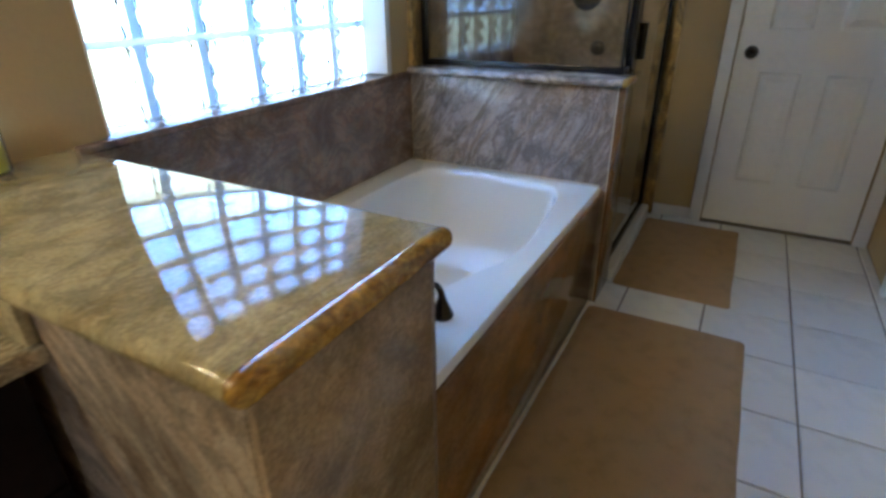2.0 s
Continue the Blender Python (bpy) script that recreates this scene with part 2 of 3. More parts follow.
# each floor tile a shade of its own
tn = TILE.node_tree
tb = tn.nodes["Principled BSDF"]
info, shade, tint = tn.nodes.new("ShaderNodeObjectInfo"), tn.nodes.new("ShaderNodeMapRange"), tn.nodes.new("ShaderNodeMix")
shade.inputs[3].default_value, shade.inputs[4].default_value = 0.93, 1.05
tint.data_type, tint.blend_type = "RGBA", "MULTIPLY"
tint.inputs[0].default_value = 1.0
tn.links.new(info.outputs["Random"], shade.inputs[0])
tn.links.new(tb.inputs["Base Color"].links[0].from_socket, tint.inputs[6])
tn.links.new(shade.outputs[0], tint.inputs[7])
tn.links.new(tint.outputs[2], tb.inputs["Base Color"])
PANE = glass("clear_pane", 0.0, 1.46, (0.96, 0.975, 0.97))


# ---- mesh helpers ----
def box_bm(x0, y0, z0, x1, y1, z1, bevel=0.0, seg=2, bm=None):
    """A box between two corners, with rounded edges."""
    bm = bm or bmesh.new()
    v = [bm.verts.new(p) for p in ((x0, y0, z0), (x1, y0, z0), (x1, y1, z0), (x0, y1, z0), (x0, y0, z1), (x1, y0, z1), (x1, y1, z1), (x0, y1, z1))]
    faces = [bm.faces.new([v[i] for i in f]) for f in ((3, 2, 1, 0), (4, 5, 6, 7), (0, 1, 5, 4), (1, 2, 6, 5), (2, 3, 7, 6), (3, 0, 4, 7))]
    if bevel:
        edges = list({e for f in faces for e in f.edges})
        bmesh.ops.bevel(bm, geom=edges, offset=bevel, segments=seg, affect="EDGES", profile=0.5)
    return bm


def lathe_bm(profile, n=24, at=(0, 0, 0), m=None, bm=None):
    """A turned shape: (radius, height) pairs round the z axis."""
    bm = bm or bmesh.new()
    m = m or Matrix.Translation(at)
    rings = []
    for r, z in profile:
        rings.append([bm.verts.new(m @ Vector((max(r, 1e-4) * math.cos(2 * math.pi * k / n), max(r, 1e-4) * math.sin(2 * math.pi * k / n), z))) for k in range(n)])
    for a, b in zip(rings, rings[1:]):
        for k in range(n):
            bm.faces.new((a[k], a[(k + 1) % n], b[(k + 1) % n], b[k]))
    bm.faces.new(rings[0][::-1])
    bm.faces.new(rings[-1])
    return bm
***
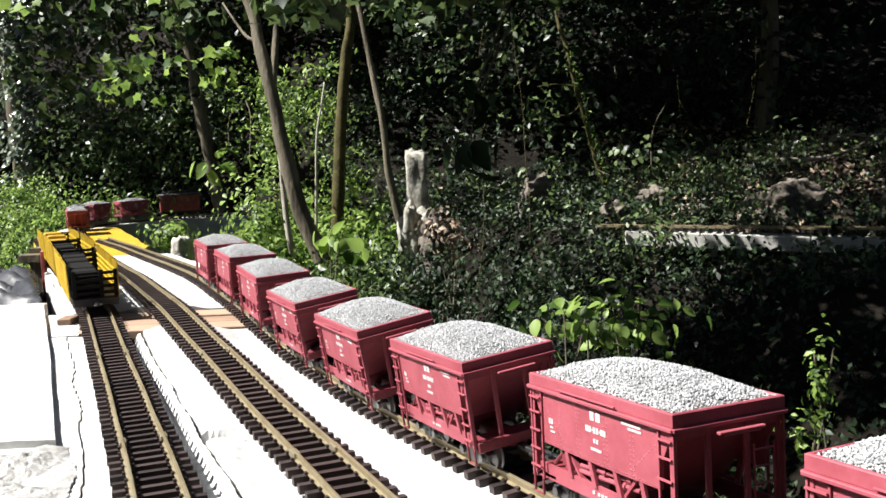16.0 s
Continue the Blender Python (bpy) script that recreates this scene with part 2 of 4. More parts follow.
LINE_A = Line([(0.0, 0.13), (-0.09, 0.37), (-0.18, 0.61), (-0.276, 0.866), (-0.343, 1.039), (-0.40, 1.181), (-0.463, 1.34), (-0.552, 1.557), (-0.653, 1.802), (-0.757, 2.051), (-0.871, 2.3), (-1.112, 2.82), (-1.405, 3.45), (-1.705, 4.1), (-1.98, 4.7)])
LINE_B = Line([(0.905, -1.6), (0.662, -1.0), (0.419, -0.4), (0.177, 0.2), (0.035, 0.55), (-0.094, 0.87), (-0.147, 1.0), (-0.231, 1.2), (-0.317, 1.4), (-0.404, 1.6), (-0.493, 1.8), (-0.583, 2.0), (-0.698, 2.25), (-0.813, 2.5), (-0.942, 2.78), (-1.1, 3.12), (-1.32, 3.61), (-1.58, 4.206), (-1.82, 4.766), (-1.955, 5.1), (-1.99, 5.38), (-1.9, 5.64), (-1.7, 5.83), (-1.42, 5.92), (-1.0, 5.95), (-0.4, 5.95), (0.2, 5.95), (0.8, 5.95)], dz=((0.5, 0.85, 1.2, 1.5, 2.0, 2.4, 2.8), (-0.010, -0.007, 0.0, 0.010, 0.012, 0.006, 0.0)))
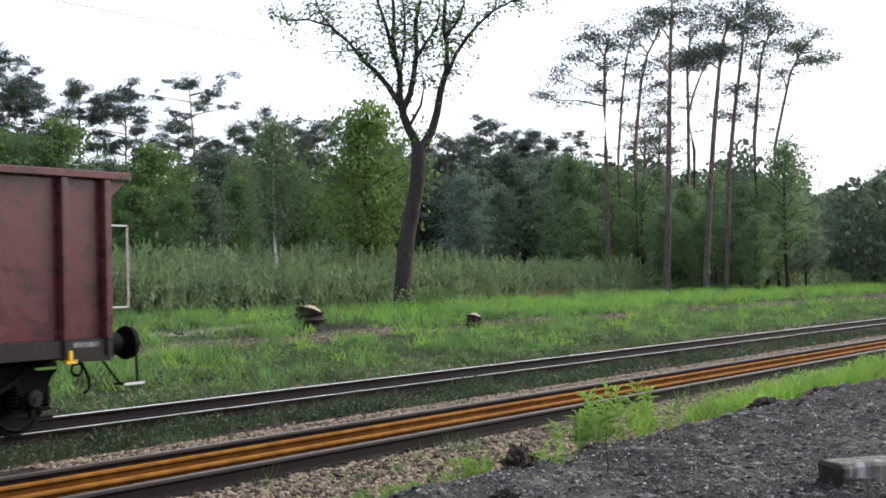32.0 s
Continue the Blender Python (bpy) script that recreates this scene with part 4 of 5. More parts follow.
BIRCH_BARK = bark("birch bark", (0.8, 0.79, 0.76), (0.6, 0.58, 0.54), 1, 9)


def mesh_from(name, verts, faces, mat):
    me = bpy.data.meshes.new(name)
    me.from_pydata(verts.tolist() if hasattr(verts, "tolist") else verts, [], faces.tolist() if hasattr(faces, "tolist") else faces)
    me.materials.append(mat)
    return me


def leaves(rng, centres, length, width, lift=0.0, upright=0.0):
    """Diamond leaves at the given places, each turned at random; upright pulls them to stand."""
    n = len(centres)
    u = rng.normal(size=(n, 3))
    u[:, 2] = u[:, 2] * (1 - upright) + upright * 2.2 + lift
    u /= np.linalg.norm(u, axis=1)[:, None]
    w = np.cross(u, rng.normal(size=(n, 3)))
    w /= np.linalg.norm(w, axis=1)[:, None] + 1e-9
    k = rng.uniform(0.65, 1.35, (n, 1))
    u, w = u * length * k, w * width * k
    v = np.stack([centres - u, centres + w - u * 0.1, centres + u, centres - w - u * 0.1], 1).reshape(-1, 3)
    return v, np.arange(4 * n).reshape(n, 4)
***
» REQUIREMENTS
Exact duplication is required for the lines above, from the line that contains "5. More parts follow." to the line that contains "return v, np.arange(4 * n).reshape(n, 4)", inclusive; omit all others.

» SOLUTION TO THE EXERCISE
Continue the Blender Python (bpy) script that recreates this scene with part 4 of 5. More parts follow.
BIRCH_BARK = bark("birch bark", (0.8, 0.79, 0.76), (0.6, 0.58, 0.54), 1, 9)


def mesh_from(name, verts, faces, mat):
    me = bpy.data.meshes.new(name)
    me.from_pydata(verts.tolist() if hasattr(verts, "tolist") else verts, [], faces.tolist() if hasattr(faces, "tolist") else faces)
    me.materials.append(mat)
    return me


def leaves(rng, centres, length, width, lift=0.0, upright=0.0):
    """Diamond leaves at the given places, each turned at random; upright pulls them to stand."""
    n = len(centres)
    u = rng.normal(size=(n, 3))
    u[:, 2] = u[:, 2] * (1 - upright) + upright * 2.2 + lift
    u /= np.linalg.norm(u, axis=1)[:, None]
    w = np.cross(u, rng.normal(size=(n, 3)))
    w /= np.linalg.norm(w, axis=1)[:, None] + 1e-9
    k = rng.uniform(0.65, 1.35, (n, 1))
    u, w = u * length * k, w * width * k
    v = np.stack([centres - u, centres + w - u * 0.1, centres + u, centres - w - u * 0.1], 1).reshape(-1, 3)
    return v, np.arange(4 * n).reshape(n, 4)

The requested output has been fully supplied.